I'm rereading
The Highly Sensitive Person by Elaine Aron and learning from it more than I had the first time. I picked it up first for the affirmation as I was going through a difficult period; now, it's become an avenue for growth. I'm very pleased with that development.
As part of the book's activities, I asked my mother what I was like as a child. She said I "needed very little attention". My favourite hobbies were watching Sesame Street, playing with jigsaw puzzles, arranging zoos and castles with Lego or plastic animals, and reading. My parents would bring me to a place and I could be left alone; I'd just wander to a room and end up playing with some object, or watch TV. I never messed up people's things, though. There could be a whole table of cosmetics and I'd leave it alone, in contrast to my cousin's more 'normal' interacting behaviour. One example was when I'd climb on my grandma's bed and play with her tissue box for hours. I wouldn't even take the tissues out, but turn it around and around and that would keep me entertained. I recall moments of ecstasy as I sucked on a milk bottle or watched my vision distort when I narrowed my eyes in a certain way.

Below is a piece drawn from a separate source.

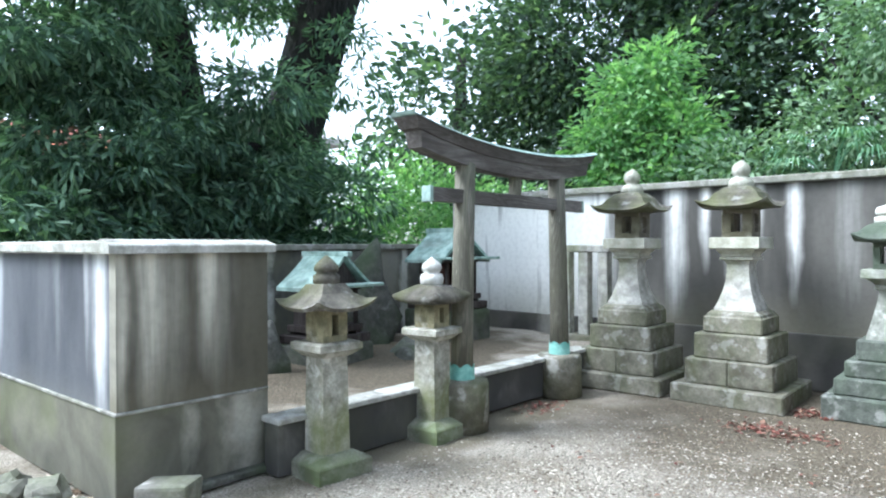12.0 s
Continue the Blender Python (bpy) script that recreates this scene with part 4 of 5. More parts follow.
# ---- big tree with spreading roots ----
tree = thing("tree", -3.0, -1.85, 0.0, 0, "old leaning tree with dark mossy bark and spreading roots", "tree")
SEG, bm, prev = 180, bmesh.new(), None
prof = [(-0.1, 0.6, 0, 0), (0.02, 0.55, 0, 0.02), (0.1, 0.5, 0, 0.04), (0.22, 0.45, 0, 0.05), (0.4, 0.405, 0, 0.05), (0.6, 0.375, 0, 0.05), (0.9, 0.352, 0, 0.03), (1.3, 0.335, 0, 0.01), (1.7, 0.328, 0, 0.0),
        (2.2, 0.33, 0, -0.03), (2.7, 0.33, 0, -0.06), (3.2, 0.335, 0, -0.1), (3.8, 0.35, 0, -0.17), (4.6, 0.33, 0.05, -0.28), (5.6, 0.3, 0.1, -0.42), (6.8, 0.25, 0.15, -0.6), (8.0, 0.2, 0.2, -0.8)]
for z, r, ox, oy in prof:
    ring = []
    flare = math.exp(-max(z, 0) / 0.4)
    for k in range(SEG):
        a = 2 * math.pi * k / SEG
        lobe = 0.3 * flare * (math.cos(5 * a + 0.6) + 0.6 * math.cos(9 * a + 2.0)) + 0.05 * math.cos(7 * a + z * 0.5) + 0.025 * math.cos(19 * a + 1.5 * math.sin(z)) + 0.05 * noise.noise(Vector((math.cos(a) * 3, math.sin(a) * 3, z * 0.8)))
        for groove, depth, w in ((-0.42, 0.62, 0.1), (-0.05, 0.12, 0.07), (0.3, 0.1, 0.06), (0.95, 0.12, 0.08), (2.2, 0.12, 0.2), (-1.4, 0.1, 0.15), (0.6, 0.08, 0.12)):
            d = (a - groove - 0.05 * math.sin(z * 1.5) + math.pi) % (2 * math.pi) - math.pi
            lobe -= depth * math.exp(-(d / w) ** 2) * (1 if z < 3.4 else 0.4)
        rr = r * (1 + lobe)
        ring.append(bm.verts.new((ox + rr * math.cos(a), oy + rr * math.sin(a), z)))
    if prev:
        bridge(bm, prev, ring)
    prev = ring
bm.faces.new(prev)
part("trunk", bm, BARK_BIG, tree, "", True)
part("forked_stem", tube([(0.02, -0.2, 0.9, 0.17), (0.02, -0.24, 1.7, 0.165), (0.0, -0.32, 2.4, 0.15), (0.0, -0.5, 3.1, 0.14), (0.0, -0.8, 4.0, 0.13), (0.0, -1.3, 5.6, 0.1)], 16, None, 0.25, 3.0), BARK_LICHEN, tree, "pale lichen-grey forked stem", True)
rr = random.Random(5)
for k in range(46):
    a = 2 * math.pi * k / 46 + rr.uniform(-0.08, 0.08)
    toward = math.cos(a - 0.5)
    length = rr.uniform(0.35, 0.6) + max(0, toward) * rr.uniform(0.05, 0.45)
    pts, bend = [], rr.uniform(-0.35, 0.35)
    r0, top = rr.uniform(0.045, 0.085), rr.uniform(0.3, 0.75)
    for i in range(12):
        u = i / 11
        d = 0.26 + 0.17 * u + length * u ** 1.7
        aa = a + bend * u * u + 0.1 * math.sin(5 * u + k)
        z = top * math.exp(-3.2 * u) - 0.045 + 0.025 * math.sin(5 * u + k) * (1 - u)
        pts.append((d * math.cos(aa), d * math.sin(aa), z, r0 * (1 - 0.7 * u) * (0.7 + 0.3 * math.sin(math.pi * min(1, u * 2.2)))))
    part("root", tube(pts, 9, None, 0.45, k), BARK_ROOT, tree, "", True)
for a0, a1, d0, z0 in ((-0.9, 0.05, 0.7, 0.13), (-1.05, -0.2, 0.86, 0.04)):
    pts = [((d0 + 0.05 * math.sin(5 * u)) * math.cos(a0 + (a1 - a0) * u), (d0 + 0.05 * math.sin(5 * u)) * math.sin(a0 + (a1 - a0) * u), z0 + 0.05 * math.sin(3 * u + 4 * d0) + 0.02 * math.sin(11 * u), 0.036 - 0.014 * abs(u - 0.4)) for u in [i / 8 for i in range(9)]]
    part("root", tube(pts, 8, None, 0.4, a0), BARK_ROOT_RED, tree, "", True)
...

That all sounds very HSPish to me. I was fascinated by nuances, details that most people don't care about. I wasn't very mechanically-inclined. I probably wanted very badly to please my caregivers and noticed that being quiet was the best way to do that. I would think that I spent my time in mental activity, dreaming, and was barely aware of my surroundings.
These were traits that caused me to suffer somewhat during the school years. But they also resulted in some gifts or honed inherent traits: insight into people that comes from understanding my own mental processes; empathy, from pain; a preference for the systematic; and of course, a liking for text that endures today.